Unlike ordinary civil proceedings brought under Part 7 of the Civil Procedure Rules, there is no automatic right to disclosure of documents in judicial review proceedings. Instead, the Court relies on the parties adopting an "all cards on the table" approach to the provision of relevant information and documents. The House of Lords' decision in Tweed v Parades Commission sets out important guidance on the circumstances in which applications for disclosure in judicial review will be granted by the Courts. All five members of the House emphasised that disclosure orders were however likely to remain exceptional in judicial review proceedings, even in cases raising proportionality issues, and warned that the Courts should continue to guard against what appeared to be "fishing expeditions" by claimants seeking further grounds of challenge.

Nonetheless, the decision marks a clear move away from the general rule that there must be a demonstrable contradiction, inconsistency or incompleteness in a decision-maker's evidence before disclosure will be ordered.
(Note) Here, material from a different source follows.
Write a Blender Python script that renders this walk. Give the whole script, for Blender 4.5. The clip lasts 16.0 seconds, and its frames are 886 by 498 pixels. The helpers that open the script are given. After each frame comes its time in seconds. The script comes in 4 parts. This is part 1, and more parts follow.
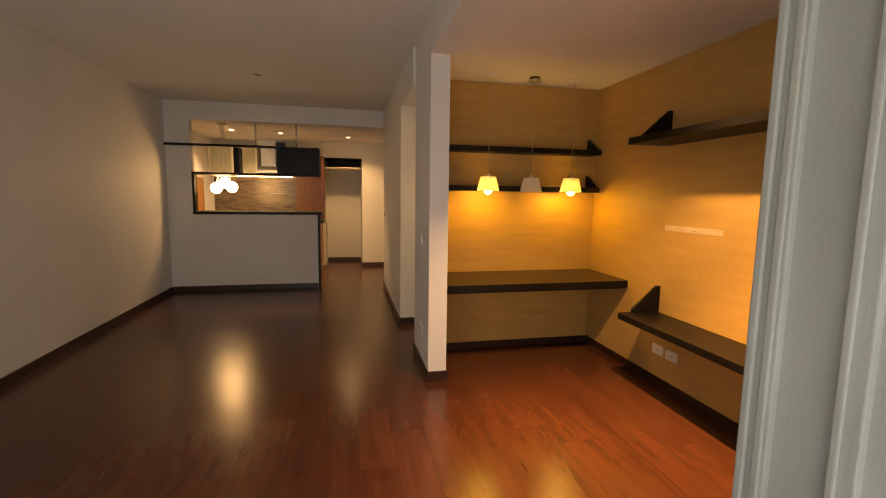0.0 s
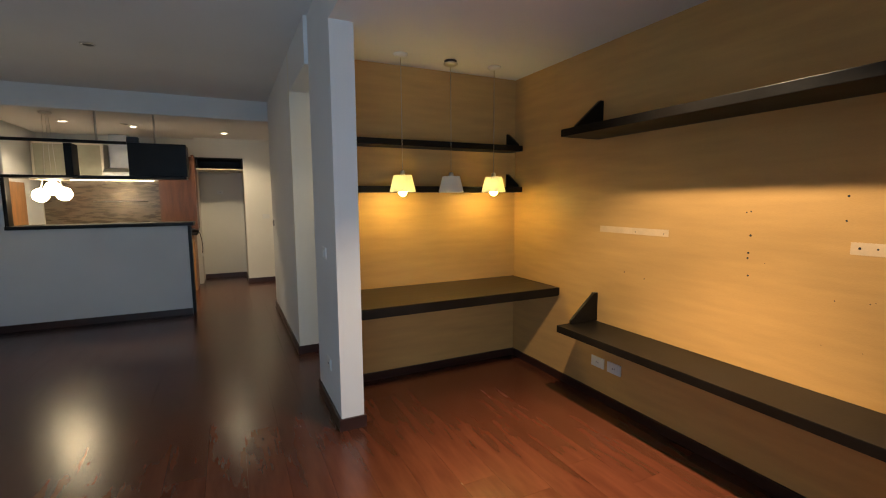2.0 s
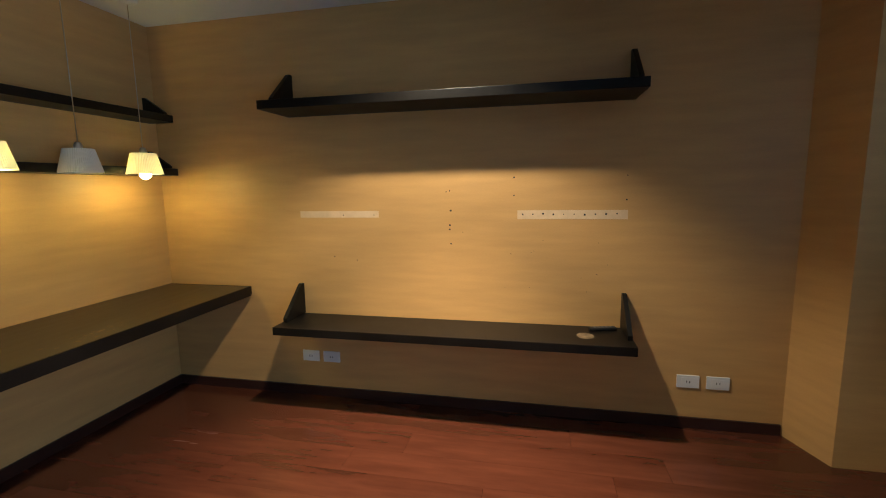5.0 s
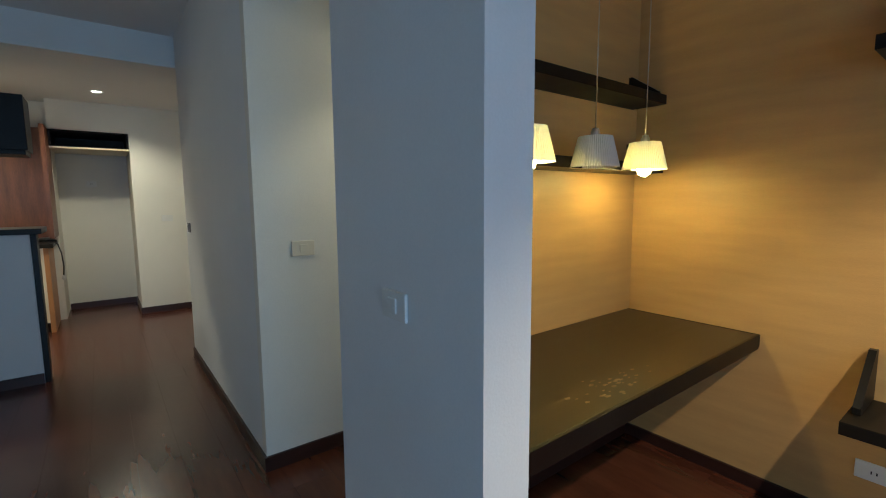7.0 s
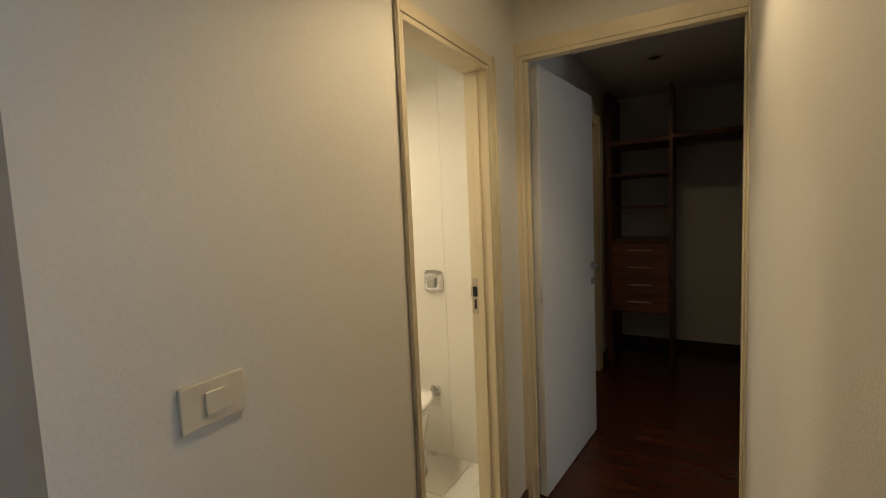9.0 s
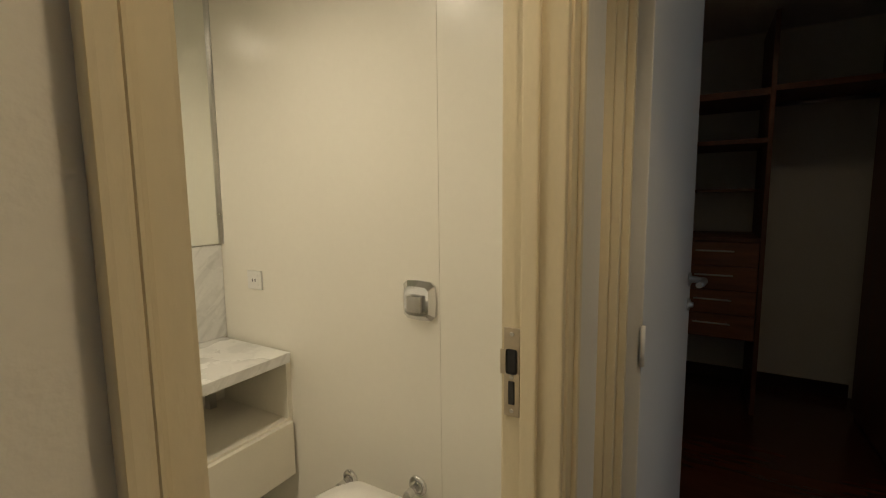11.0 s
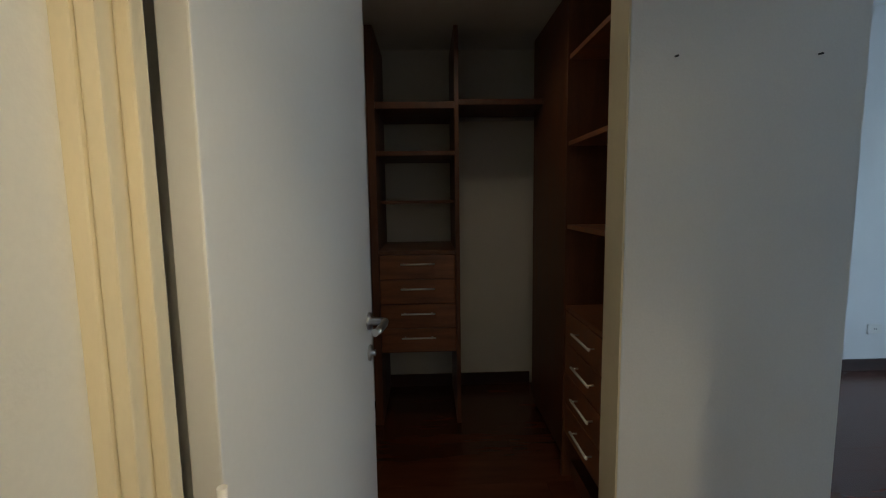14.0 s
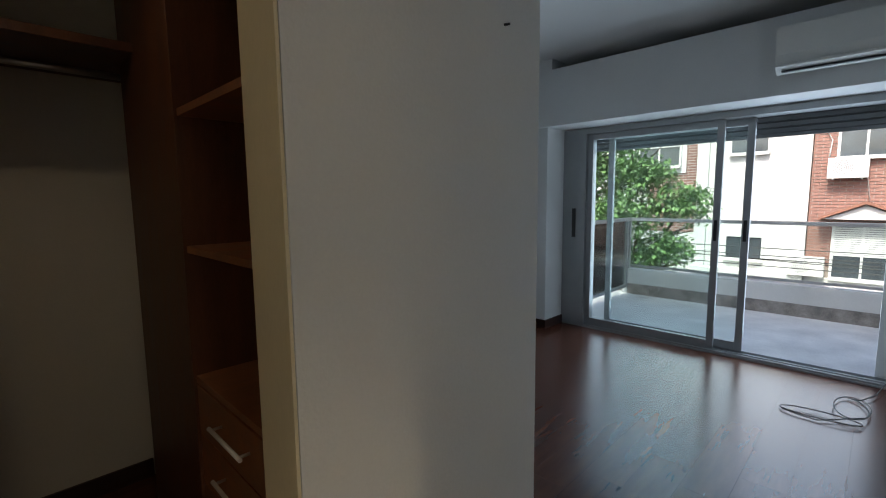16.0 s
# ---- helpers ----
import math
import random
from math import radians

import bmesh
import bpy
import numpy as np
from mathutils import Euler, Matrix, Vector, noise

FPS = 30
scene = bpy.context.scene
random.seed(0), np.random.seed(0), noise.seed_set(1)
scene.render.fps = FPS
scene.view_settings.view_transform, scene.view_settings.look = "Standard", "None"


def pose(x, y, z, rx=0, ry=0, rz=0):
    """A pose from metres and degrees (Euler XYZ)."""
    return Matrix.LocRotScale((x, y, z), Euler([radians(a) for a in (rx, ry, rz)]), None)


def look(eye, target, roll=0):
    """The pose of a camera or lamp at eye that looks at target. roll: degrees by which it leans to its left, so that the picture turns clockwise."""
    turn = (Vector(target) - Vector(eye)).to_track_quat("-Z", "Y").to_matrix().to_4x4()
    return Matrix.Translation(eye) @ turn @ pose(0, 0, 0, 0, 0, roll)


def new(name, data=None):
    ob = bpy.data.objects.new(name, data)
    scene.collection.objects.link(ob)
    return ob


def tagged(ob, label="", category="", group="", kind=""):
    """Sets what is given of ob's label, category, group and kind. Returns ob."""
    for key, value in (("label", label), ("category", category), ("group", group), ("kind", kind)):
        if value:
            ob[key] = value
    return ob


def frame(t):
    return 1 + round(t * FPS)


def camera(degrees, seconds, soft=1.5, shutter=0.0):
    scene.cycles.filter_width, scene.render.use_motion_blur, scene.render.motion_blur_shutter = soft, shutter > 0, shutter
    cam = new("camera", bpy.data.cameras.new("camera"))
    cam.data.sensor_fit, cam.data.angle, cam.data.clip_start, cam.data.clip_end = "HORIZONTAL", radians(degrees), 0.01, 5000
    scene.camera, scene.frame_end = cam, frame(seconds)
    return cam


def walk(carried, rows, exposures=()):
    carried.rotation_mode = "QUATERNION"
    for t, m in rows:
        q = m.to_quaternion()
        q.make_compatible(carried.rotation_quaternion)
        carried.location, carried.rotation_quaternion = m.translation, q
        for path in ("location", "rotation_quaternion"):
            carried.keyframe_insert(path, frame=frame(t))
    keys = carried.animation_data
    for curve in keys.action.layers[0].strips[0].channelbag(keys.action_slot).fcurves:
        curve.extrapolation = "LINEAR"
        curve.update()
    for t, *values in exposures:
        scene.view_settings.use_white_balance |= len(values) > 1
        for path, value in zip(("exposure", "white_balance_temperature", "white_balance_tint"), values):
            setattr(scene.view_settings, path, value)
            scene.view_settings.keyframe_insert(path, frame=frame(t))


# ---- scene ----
cam = camera(89.6, 16.0, soft=1.1)
PATH = [
    (0, (1.041, 0.756, 1.404), (1.466, 2.696, 1.168), 0.8),
    (0.5, (1.071, 0.9, 1.399), (1.341, 2.868, 1.169), -0.2),
    (1, (1.044, 1.057, 1.405), (1.439, 3.005, 1.181), -0.8),
    (1.5, (1.044, 1.211, 1.405), (1.648, 3.104, 1.177), -0.8),
    (2, (1.082, 1.37, 1.398), (1.944, 3.161, 1.177), -0.4),
    (2.5, (1.152, 1.534, 1.380), (2.396, 3.083, 1.171), -0.2),
    (3, (1.061, 1.769, 1.342), (2.672, 2.94, 1.154), -0.2),
    (3.2, (1.061, 1.826, 1.336), (2.768, 2.858, 1.142), -0.4),
    (5.3, (0.762, 2.249, 1.357), (2.7, 2.658, 1.076), -0.9),
    (5.5, (0.822, 2.329, 1.352), (2.719, 2.897, 1.071), -0.7),
    (6, (0.93, 2.558, 1.309), (2.63, 3.582, 1.057), -0.6),
    (6.5, (0.992, 2.904, 1.314), (2.434, 4.268, 1.074), -0.5),
    (7, (1.05, 3.324, 1.328), (2.256, 4.904, 1.108), -0.4),
    (7.5, (1.092, 3.764, 1.345), (2.138, 5.456, 1.136), -0.7),
    (8, (1.133, 4.188, 1.361), (2.281, 5.815, 1.179), -1.7),
    (8.5, (1.235, 4.537, 1.363), (2.700, 5.892, 1.213), -2.8),
    (9, (1.407, 4.793, 1.39), (3.129, 5.796, 1.223), -2.5),
    (11.5, (2.42, 5.36, 1.294), (4.123, 6.382, 1.054), 0.2),
    (12, (2.418, 5.368, 1.275), (3.959, 6.617, 1.02), 0.5),
    (12.5, (2.416, 5.333, 1.28), (4.063, 6.444, 1.043), 0.2),
    (13, (2.479, 5.265, 1.307), (4.302, 6.059, 1.098), -0.2),
    (13.5, (2.675, 5.265, 1.305), (4.637, 5.61, 1.124), -0.4),
    (14, (2.894, 5.185, 1.365), (4.881, 5.118, 1.146), -0.8),
    (14.5, (3.108, 5.133, 1.352), (5.026, 4.604, 1.144), -0.7),
    (15, (3.282, 5.053, 1.361), (5.005, 4.059, 1.15), -1.0),
    (15.5, (3.4, 5.002, 1.362), (4.9, 3.697, 1.148), -0.8),
    (16, (3.544, 4.924, 1.37), (4.938, 3.508, 1.144), -0.6),
]
EXPOSURE = [(0, 0.95, 14000, 29), (0.8, 0.9, 8000, 15), (1.5, 0.8, 6500, 10), (3.2, 0.78, 6000, 7), (5.3, 0.68, 5350, 2), (6.0, 0.7, 5300, 1), (7.0, 0.8, 5200, 0), (8.0, 0.9, 6000, 6), (9.0, 0.7, 6900, 13),
            (11.3, 0.15, 6500, 11), (12.8, 0.05, 6300, 9), (13.5, 0.65, 6300, 9), (14.0, 1.5, 6000, 7), (14.5, 2.05, 6700, 12), (15.0, 2.15, 5900, 6), (15.5, 1.75, 6300, 8), (16, 1.35, 6600, 11)]
SKY = 0.15
NOOK_SPOT, KITCHEN, CORRIDOR, BATH = 88, 34, 12, 24
LIVING_SKY, BED_SKY = 24, 13
BULB, GLOBE = 85, 18
walk(cam, [(t, look(eye, target, roll)) for t, eye, target, roll in PATH], EXPOSURE)

# ---- world and lights ----
world = bpy.data.worlds.new("world")
scene.world = world
world.use_nodes = True
wn = world.node_tree
sky = wn.nodes.new("ShaderNodeTexSky")
sky.sky_type = "NISHITA"
sky.sun_disc = False
sky.sun_elevation, sky.sun_rotation = radians(50), radians(0)
sky.air_density, sky.dust_density = 1.0, 3.0
wn.links.new(sky.outputs[0], wn.nodes["Background"].inputs[0])
wn.nodes["Background"].inputs[1].default_value = SKY


def lamp(name, kind, m, power, color, **more):
    data = bpy.data.lights.new(name, kind)
    data.energy, data.color = power, color
    if "radius" in more:
        data.shadow_soft_size = more["radius"]
    if "angle" in more:
        data.spot_size, data.spot_blend = radians(more["angle"]), more.get("blend", 0.4)
    ob = new(name, data)
    ob.matrix_world = m
    return ob


sun = lamp("sun", "SUN", look((0, 0, 20), (0, -10, 8)), 2.4, (1, 0.96, 0.9))
sun.data.angle = radians(12)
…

In future, as Lord Carswell put it, "a more flexible and less prescriptive principle" will apply, leaving Judges to decide upon the need for disclosure depending on the facts of each individual case. On this approach, we can expect the Courts to show a greater readiness than previously to order disclosure of the key documents underlying decisions involving proportionality issues, particularly in cases where a relatively narrow margin of discretion is accorded to a decision maker, when investigating alleged violations of the qualified rights protected by the ECHR.